## Source material
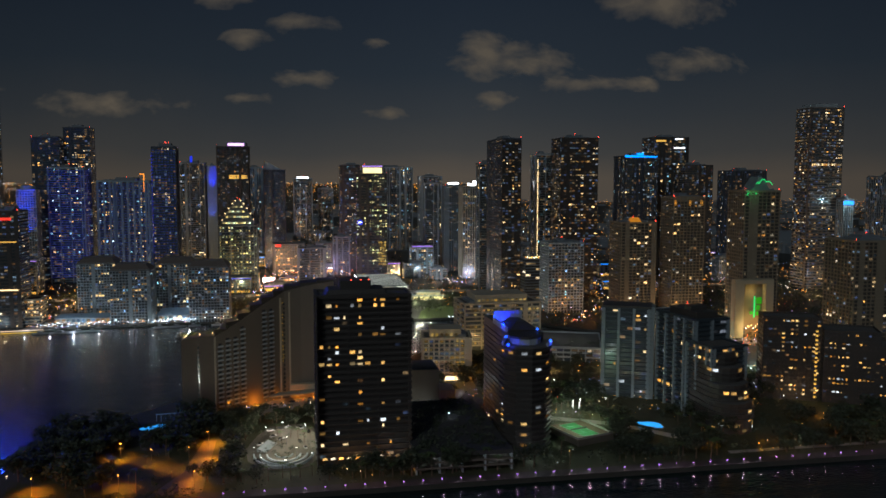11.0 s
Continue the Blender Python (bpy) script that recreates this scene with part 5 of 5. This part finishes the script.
rnd = random.Random(21)
for i in range(44):
    x, y = rnd.uniform(-330, 880), rnd.uniform(1000, 1420)
    w2, hh = rnd.uniform(12, 24), rnd.choice((14, 18, 22, 30, 38, 46))
    if 160 < x < 420:
        hh = rnd.choice((10, 14, 18, 24))
    tower("office_block", "low city block between the towers", x - w2, x + w2, y, hh, w2 * 1.4, far=True, lit=0.22, rooms=rnd.choice((WARM_ROOMS, COOL_ROOMS, MIXED_ROOMS)), skin=rnd.choice((GREY, BEIGE, DARK, WHITE, BRONZE)),
          pick=12, beacon=False, category="city block", group="low blocks") if i % 2 else accent(
        tower("office_block", "low city block with a coloured light line at the roof", x - w2, x + w2, y, hh, w2 * 1.4, far=True, lit=0.3, rooms=rnd.choice((WARM_ROOMS, COOL_ROOMS, MIXED_ROOMS)), skin=rnd.choice((GREY, BEIGE, DARK, WHITE, BRONZE)),
              pick=12, beacon=False, category="city block", group="low blocks"), w2, hh)
for i in range(36):
    x, y = rnd.uniform(-40, 760), rnd.uniform(1300, 1780)
    w2, hh = rnd.uniform(12, 26), rnd.choice((16, 20, 26, 34, 44, 58))
    tower("office_block", "lit mid-rise block in the city behind", x - w2, x + w2, y, hh, w2 * 1.4, far=True, lit=0.34, rooms=rnd.choice((WARM_ROOMS, COOL_ROOMS, MIXED_ROOMS, OFFICE_ROOMS)), skin=rnd.choice((GREY, BEIGE, DARK, BRONZE)),
          pick=10, beacon=False, house=i % 2 == 0, category="city block", group="low blocks")
    if i % 4 == 0:
        lamp("block_light", x, y - 12, 10, rnd.choice((SODIUM, WARM, (0.5, 0.4, 1))), 26000, 0.4, False)
top_ob = [o for o in bpy.data.objects if o.parent is None]


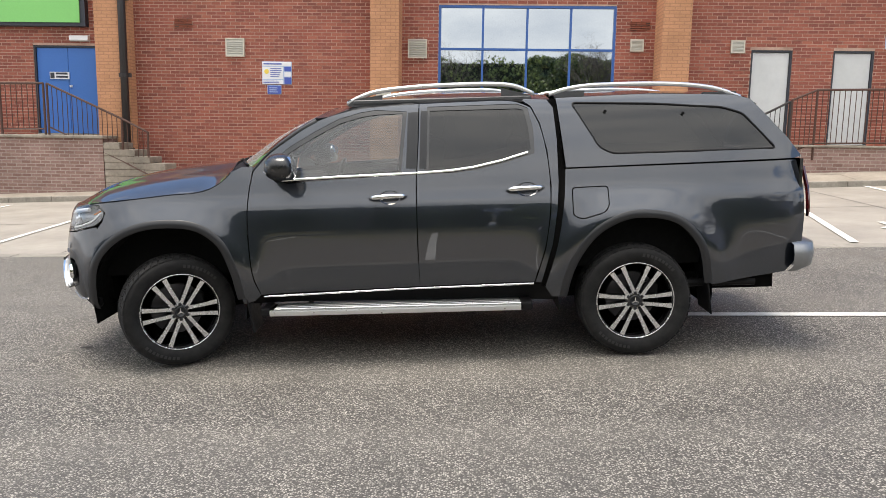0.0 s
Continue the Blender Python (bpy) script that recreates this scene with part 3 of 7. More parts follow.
def framed_window(parent, x0, x1, z0, z1, cols, rows, y, bar, frame_mat, glass, sill=True, low=None):
    w = new("window")
    w.parent = parent
    bm = bmesh.new()
    box(bm, x0, x0 + bar, y - 0.02, y + 0.10, z0, z1)
    box(bm, x1 - bar, x1, y - 0.02, y + 0.10, z0, z1)
    box(bm, x0 + bar, x1 - bar, y - 0.02, y + 0.10, z0, z0 + bar)
    box(bm, x0 + bar, x1 - bar, y - 0.02, y + 0.10, z1 - bar, z1)
    part("window_frame", bm, frame_mat, w, "blue metal window frame")
    px = [x0 + (x1 - x0) * c for c in cols]
    pz = [z0 + (z1 - z0) * r for r in rows]
    for x in px[1:-1]:
        part("mullion", boxed(x - bar * 0.45, x + bar * 0.45, y - 0.012, y + 0.08, z0 + bar, z1 - bar), frame_mat, w)
    for z in pz[1:-1]:
        part("transom", boxed(x0 + bar, x1 - bar, y - 0.014, y + 0.078, z - bar * 0.45, z + bar * 0.45), frame_mat, w)
    for i, (xa, xb) in enumerate(zip(px, px[1:])):
        for j, (za, zb) in enumerate(zip(pz, pz[1:])):
            b = boxed(xa + 0.01, xb - 0.01, y + 0.03, y + 0.045, za + 0.01, zb - 0.01)
            # each pane sits a trifle out of true
            tilt = Matrix.Translation(((xa + xb) / 2, y, (za + zb) / 2)) @ Euler((rnd.uniform(-0.004, 0.004), 0, rnd.uniform(-0.005, 0.005))).to_matrix().to_4x4() @ Matrix.Translation((-(xa + xb) / 2, -y, -(za + zb) / 2))
            bmesh.ops.transform(b, matrix=tilt, verts=b.verts[:])
            part("pane", b, low if low and j == 0 else glass, w)
    if sill:
        part("sill", boxed(x0 - 0.02, x1 + 0.02, y - 0.09, y + 0.02, z0 - 0.06, z0 - 0.002, bevel=0.008), frame_mat, w)
    return w


framed_window(building, WIN[0], WIN[1], WIN[2], WIN[3], (0, 0.252, 0.502, 0.747, 1), (0, 0.352, 0.68, 1), WY + 0.03, 0.055, BLUEFRAME, SOLARGLASS, low=LOWERGLASS)
framed_window(building, SMALLWIN[0], SMALLWIN[1], SMALLWIN[2], SMALLWIN[3], (0, 1), (0, 1), WY + 0.03, 0.09, BLUEFRAME, GREENGLASS)


def steel_door(parent, x0, x1, z0, z1, leaf_mat, frame_mat, label, double=False):
    d = new("door")
    d.parent = parent
    tagged(d, label)
    bm = bmesh.new()
    box(bm, x0, x0 + 0.045, WY + 0.02, WY + 0.16, z0, z1)
    box(bm, x1 - 0.045, x1, WY + 0.02, WY + 0.16, z0, z1)
    box(bm, x0 + 0.045, x1 - 0.045, WY + 0.02, WY + 0.16, z1 - 0.045, z1)
    part("door_frame", bm, frame_mat, d)
    xm = (x0 + x1) / 2
    leaves = ((x0 + 0.05, xm - 0.004), (xm + 0.004, x1 - 0.05)) if double else ((x0 + 0.05, x1 - 0.05),)
    for xa, xb in leaves:
        part("leaf", boxed(xa, xb, WY + 0.06, WY + 0.11, z0 + 0.01, z1 - 0.05, bevel=0.004), leaf_mat, d)
    part("threshold", boxed(x0, x1, WY - 0.02, WY + 0.2, z0 - 0.04, z0 + 0.006), KERB, d)
    return d


for d in DOORS:
    steel_door(building, *d, WHITEDOOR, DARKFRAME, "pale grey flush steel door")
bd = steel_door(building, *BLUEDOOR, BLUEPAINT, DARKFRAME, "blue double steel door", True)
bm = bmesh.new()
lathe(bm, [(0.03, 0), (0.03, 0.05), (0.018, 0.06)], 12, Matrix.Translation((-9.52, WY + 0.06, 2.62)) @ Matrix.Rotation(radians(90), 4, "X"))
part("door_handle", bm, SIGNWHITE, bd)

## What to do
Write the full listing out again with every line unchanged, but include no pictures.

## Response for this exercise
11.0 s
Continue the Blender Python (bpy) script that recreates this scene with part 5 of 5. This part finishes the script.
rnd = random.Random(21)
for i in range(44):
    x, y = rnd.uniform(-330, 880), rnd.uniform(1000, 1420)
    w2, hh = rnd.uniform(12, 24), rnd.choice((14, 18, 22, 30, 38, 46))
    if 160 < x < 420:
        hh = rnd.choice((10, 14, 18, 24))
    tower("office_block", "low city block between the towers", x - w2, x + w2, y, hh, w2 * 1.4, far=True, lit=0.22, rooms=rnd.choice((WARM_ROOMS, COOL_ROOMS, MIXED_ROOMS)), skin=rnd.choice((GREY, BEIGE, DARK, WHITE, BRONZE)),
          pick=12, beacon=False, category="city block", group="low blocks") if i % 2 else accent(
        tower("office_block", "low city block with a coloured light line at the roof", x - w2, x + w2, y, hh, w2 * 1.4, far=True, lit=0.3, rooms=rnd.choice((WARM_ROOMS, COOL_ROOMS, MIXED_ROOMS)), skin=rnd.choice((GREY, BEIGE, DARK, WHITE, BRONZE)),
              pick=12, beacon=False, category="city block", group="low blocks"), w2, hh)
for i in range(36):
    x, y = rnd.uniform(-40, 760), rnd.uniform(1300, 1780)
    w2, hh = rnd.uniform(12, 26), rnd.choice((16, 20, 26, 34, 44, 58))
    tower("office_block", "lit mid-rise block in the city behind", x - w2, x + w2, y, hh, w2 * 1.4, far=True, lit=0.34, rooms=rnd.choice((WARM_ROOMS, COOL_ROOMS, MIXED_ROOMS, OFFICE_ROOMS)), skin=rnd.choice((GREY, BEIGE, DARK, BRONZE)),
          pick=10, beacon=False, house=i % 2 == 0, category="city block", group="low blocks")
    if i % 4 == 0:
        lamp("block_light", x, y - 12, 10, rnd.choice((SODIUM, WARM, (0.5, 0.4, 1))), 26000, 0.4, False)
top_ob = [o for o in bpy.data.objects if o.parent is None]


0.0 s
Continue the Blender Python (bpy) script that recreates this scene with part 3 of 7. More parts follow.
def framed_window(parent, x0, x1, z0, z1, cols, rows, y, bar, frame_mat, glass, sill=True, low=None):
    w = new("window")
    w.parent = parent
    bm = bmesh.new()
    box(bm, x0, x0 + bar, y - 0.02, y + 0.10, z0, z1)
    box(bm, x1 - bar, x1, y - 0.02, y + 0.10, z0, z1)
    box(bm, x0 + bar, x1 - bar, y - 0.02, y + 0.10, z0, z0 + bar)
    box(bm, x0 + bar, x1 - bar, y - 0.02, y + 0.10, z1 - bar, z1)
    part("window_frame", bm, frame_mat, w, "blue metal window frame")
    px = [x0 + (x1 - x0) * c for c in cols]
    pz = [z0 + (z1 - z0) * r for r in rows]
    for x in px[1:-1]:
        part("mullion", boxed(x - bar * 0.45, x + bar * 0.45, y - 0.012, y + 0.08, z0 + bar, z1 - bar), frame_mat, w)
    for z in pz[1:-1]:
        part("transom", boxed(x0 + bar, x1 - bar, y - 0.014, y + 0.078, z - bar * 0.45, z + bar * 0.45), frame_mat, w)
    for i, (xa, xb) in enumerate(zip(px, px[1:])):
        for j, (za, zb) in enumerate(zip(pz, pz[1:])):
            b = boxed(xa + 0.01, xb - 0.01, y + 0.03, y + 0.045, za + 0.01, zb - 0.01)
            # each pane sits a trifle out of true
            tilt = Matrix.Translation(((xa + xb) / 2, y, (za + zb) / 2)) @ Euler((rnd.uniform(-0.004, 0.004), 0, rnd.uniform(-0.005, 0.005))).to_matrix().to_4x4() @ Matrix.Translation((-(xa + xb) / 2, -y, -(za + zb) / 2))
            bmesh.ops.transform(b, matrix=tilt, verts=b.verts[:])
            part("pane", b, low if low and j == 0 else glass, w)
    if sill:
        part("sill", boxed(x0 - 0.02, x1 + 0.02, y - 0.09, y + 0.02, z0 - 0.06, z0 - 0.002, bevel=0.008), frame_mat, w)
    return w


framed_window(building, WIN[0], WIN[1], WIN[2], WIN[3], (0, 0.252, 0.502, 0.747, 1), (0, 0.352, 0.68, 1), WY + 0.03, 0.055, BLUEFRAME, SOLARGLASS, low=LOWERGLASS)
framed_window(building, SMALLWIN[0], SMALLWIN[1], SMALLWIN[2], SMALLWIN[3], (0, 1), (0, 1), WY + 0.03, 0.09, BLUEFRAME, GREENGLASS)


def steel_door(parent, x0, x1, z0, z1, leaf_mat, frame_mat, label, double=False):
    d = new("door")
    d.parent = parent
    tagged(d, label)
    bm = bmesh.new()
    box(bm, x0, x0 + 0.045, WY + 0.02, WY + 0.16, z0, z1)
    box(bm, x1 - 0.045, x1, WY + 0.02, WY + 0.16, z0, z1)
    box(bm, x0 + 0.045, x1 - 0.045, WY + 0.02, WY + 0.16, z1 - 0.045, z1)
    part("door_frame", bm, frame_mat, d)
    xm = (x0 + x1) / 2
    leaves = ((x0 + 0.05, xm - 0.004), (xm + 0.004, x1 - 0.05)) if double else ((x0 + 0.05, x1 - 0.05),)
    for xa, xb in leaves:
        part("leaf", boxed(xa, xb, WY + 0.06, WY + 0.11, z0 + 0.01, z1 - 0.05, bevel=0.004), leaf_mat, d)
    part("threshold", boxed(x0, x1, WY - 0.02, WY + 0.2, z0 - 0.04, z0 + 0.006), KERB, d)
    return d


for d in DOORS:
    steel_door(building, *d, WHITEDOOR, DARKFRAME, "pale grey flush steel door")
bd = steel_door(building, *BLUEDOOR, BLUEPAINT, DARKFRAME, "blue double steel door", True)
bm = bmesh.new()
lathe(bm, [(0.03, 0), (0.03, 0.05), (0.018, 0.06)], 12, Matrix.Translation((-9.52, WY + 0.06, 2.62)) @ Matrix.Rotation(radians(90), 4, "X"))
part("door_handle", bm, SIGNWHITE, bd)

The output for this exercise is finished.